Thu, August 25, 2005
A symphony of language

By STEVE TILLEY, EDMONTON SUN

2 MILLION YEARS OF TECHNOLOGY - STAGE 10

Toronto's John Sobol opens his one-man show with a saxophone solo, wandering through the crowd at the Yardbird Suite - aptly enough - before taking the stage. Cool.

He then launches into a fable of sorts about ancient man and ancient dreams. At which point your internal klaxon may start blaring, warning you that you've stumbled into the most dreaded of all Fringe phenomena: the self-obsessed artiste. Not cool. Not cool at all.

But don't be fooled, not for a moment.

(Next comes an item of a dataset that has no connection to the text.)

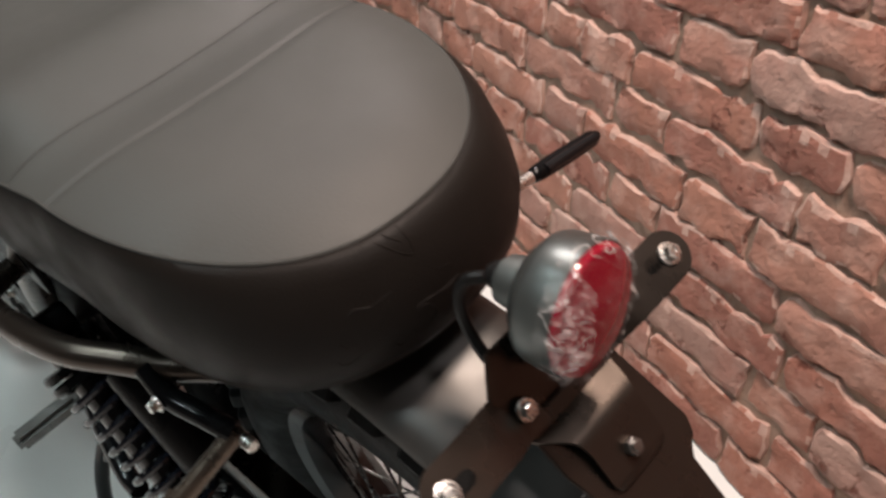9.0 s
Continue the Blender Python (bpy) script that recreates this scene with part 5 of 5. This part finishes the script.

It's merely the opening strains of Sobol's symphony of language, and he's just setting the stage for what's to come in 2 Million Years of Technology.

Sometimes he's a storyteller, sometimes he's a philosopher, sometimes he's a beat poet or an a cappella singer, and sometimes he's simply this really interesting and intelligent guy having a chinwag with us, his audience friends.

Sobol talks about the evolutionary phases of human communication, and the journey we've taken from speaking to writing to the electronic digitopia, where file-sharing and the blogosphere have replaced oral histories.

A social science lesson as a Fringe show is not going to be everybody's cup of tea, and the teens sitting next to me looked at times like they might faint from boredom. At least until the final part of Sobol's journey, where he probes the evolutionary significance of the teenage mind, trained through video games to understand three-dimensional space as though it were a language unto itself.

Sobol wields the English tongue like his saxophone, coaxing exotic, melodious and profoundly poetic combinations of words into the air. He takes the simple word "dy-no-mite" repeated over and over and recasts it as everything from a paralyzing fear of death ("Might die? No!") to the feeding of a pet thunder lizard ("My dino might dine").

Surf to www.johnsobol.com and see if what you find there interests you. If it does, you definitely need to see this show.

If not, nobody's going to hold it against you - his thoughts and theories are fascinating, but might be a little meatier than what some people are craving from their Fringe experience.